Leeds have not used player sales to fund their own recruitment in the Premier League, though the summer ahead might change that if interest in Raphinha, Kalvin Phillips and others leads to offers that the club decide to accept. Their first Premier League window had the desired impact, setting them up for that ninth-place finish last May. Squad investment since then has been far less effective, resulting in a relegation fight this season.
As a consequence of the expenditure, the wage bill jumped to £108 million, the equivalent of 64 per cent of turnover.
In 2019-20, a wage bill of £78 million was more than £20 million higher than the club’s total income.
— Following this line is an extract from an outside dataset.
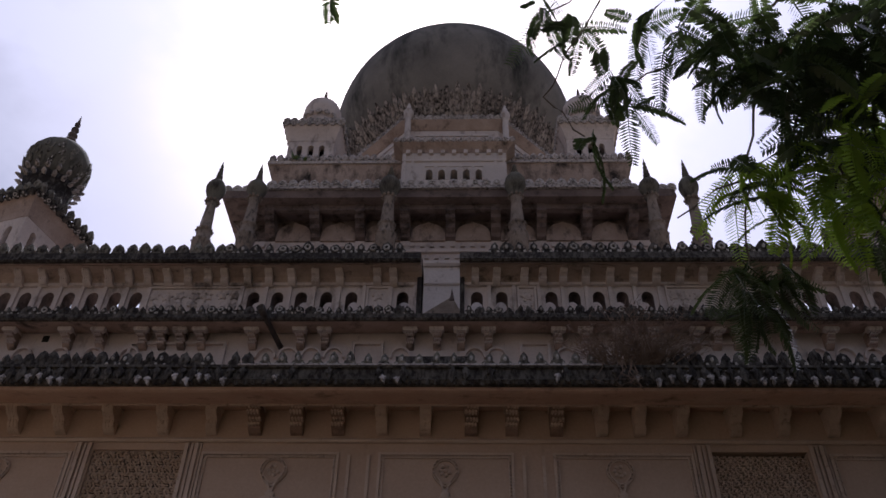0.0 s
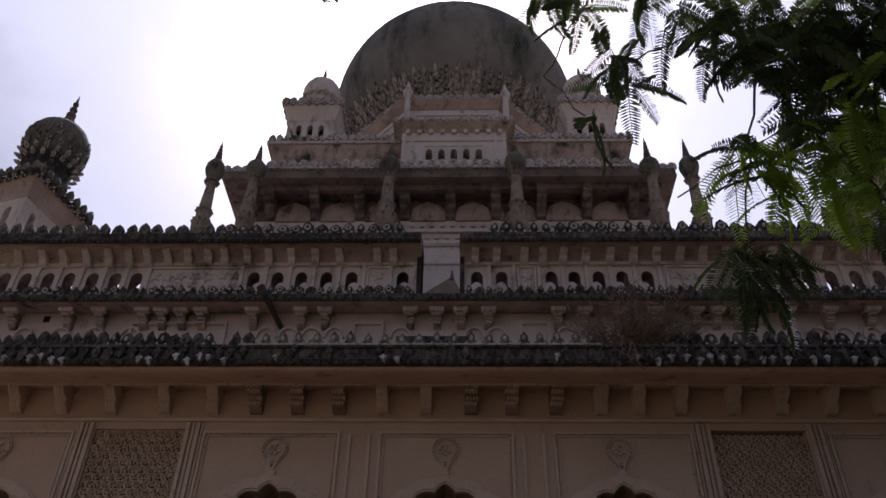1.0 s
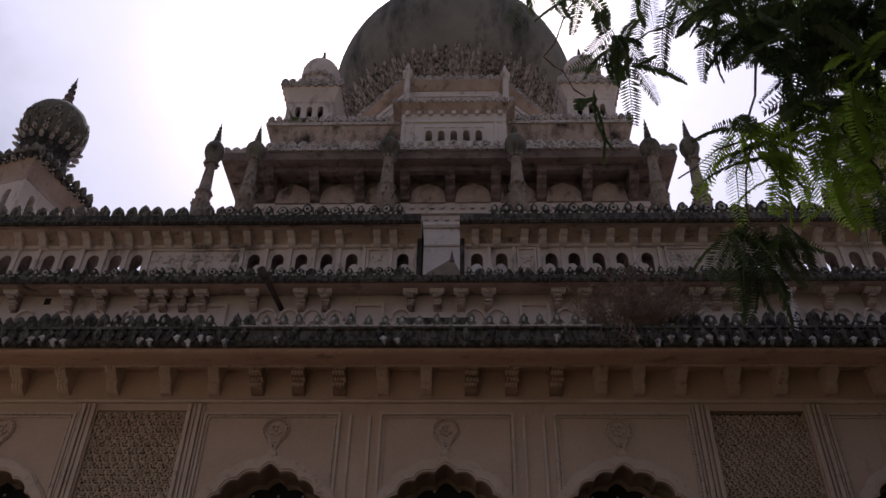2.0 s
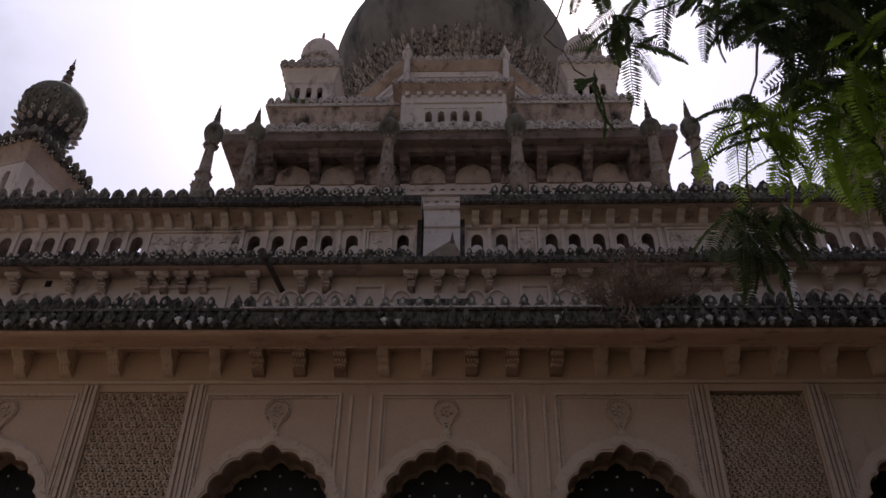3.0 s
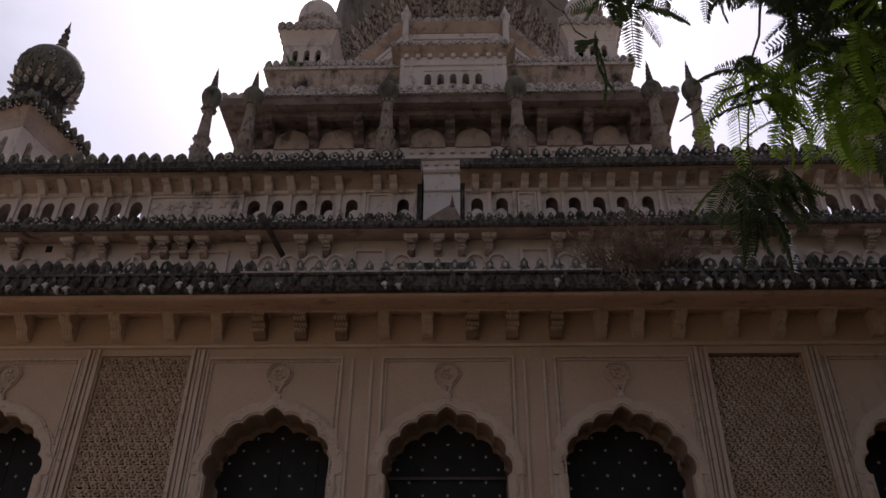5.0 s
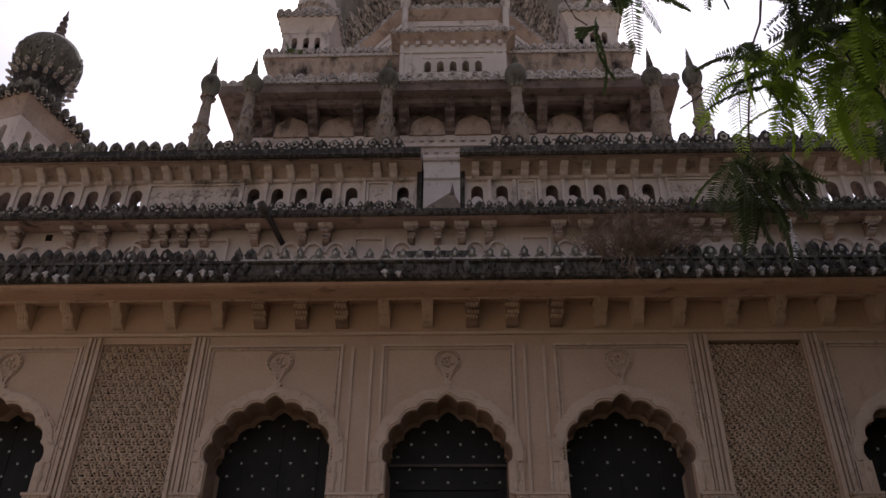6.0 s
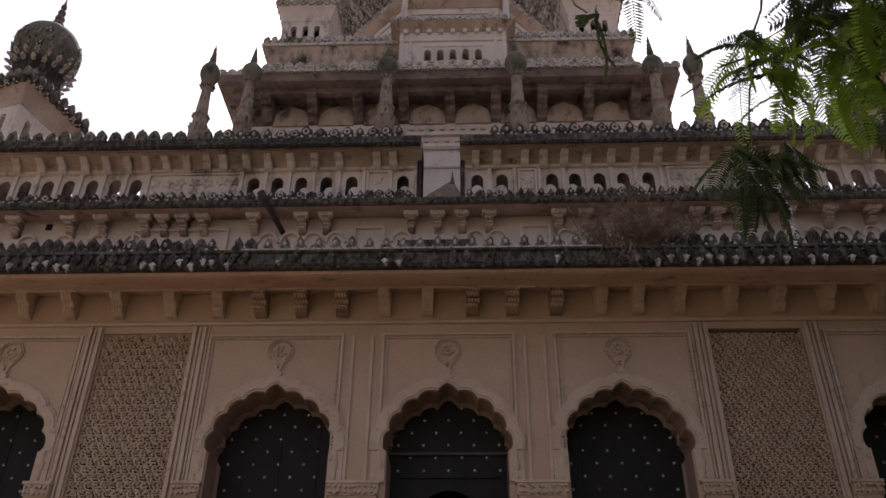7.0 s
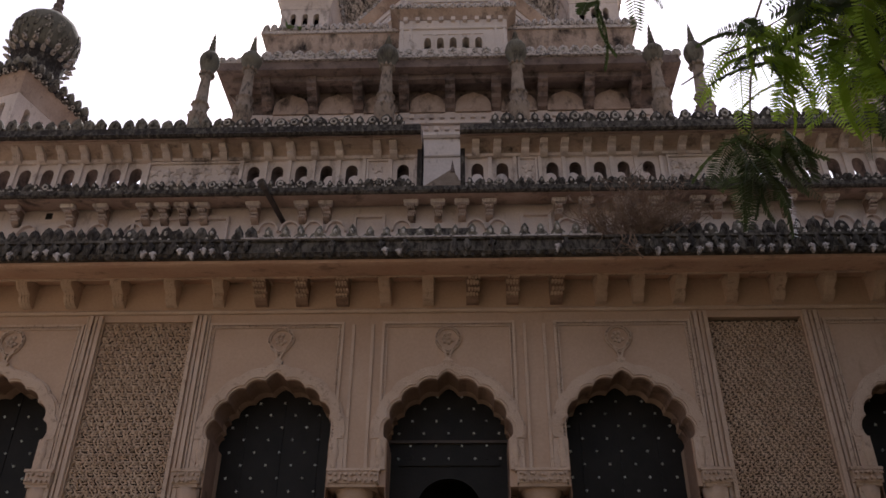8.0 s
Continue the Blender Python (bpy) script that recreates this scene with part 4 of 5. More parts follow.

Leeds pushed the boat out that far in the EFL to try to ensure that Bielsa’s second year as head coach took them out of the Championship, knowing full well that cutbacks would be necessary if promotion went begging. Reaching the Premier League was the right step at exactly the right time, coming before Leeds were hit by the perfect storm of a pandemic and unavoidable belt-tightening.
The club’s position at the end of this season, for which the accounts will appear in 12 months’ time, is unlikely to be provided to be drastically weakened they avoid relegation.
Leeds will finish further down the table than they did in 2021, thus reducing the prize money coming their way, but they have regained their match-day revenue streams and the outlay on first-team players last summer was lower than 12 months previously. Further boardroom support has come from 49ers Enterprises, and would ensure a third tranche of Premier League income.
The importance of avoiding relegation, meanwhile, is shown by Leeds committing to bonuses of £35 million in return for survival last season. A total of £48 million will be paid in bonuses if they stay up again for 2022-23, though the club are understood to have included relegation provisions in the contracts held by many of their prominent players.
Financially, they look like a business in good health, albeit with pressure on them to spend before next season begins.
A year on from the 2020-21 accounting period, the obvious room for improvement is on the pitch.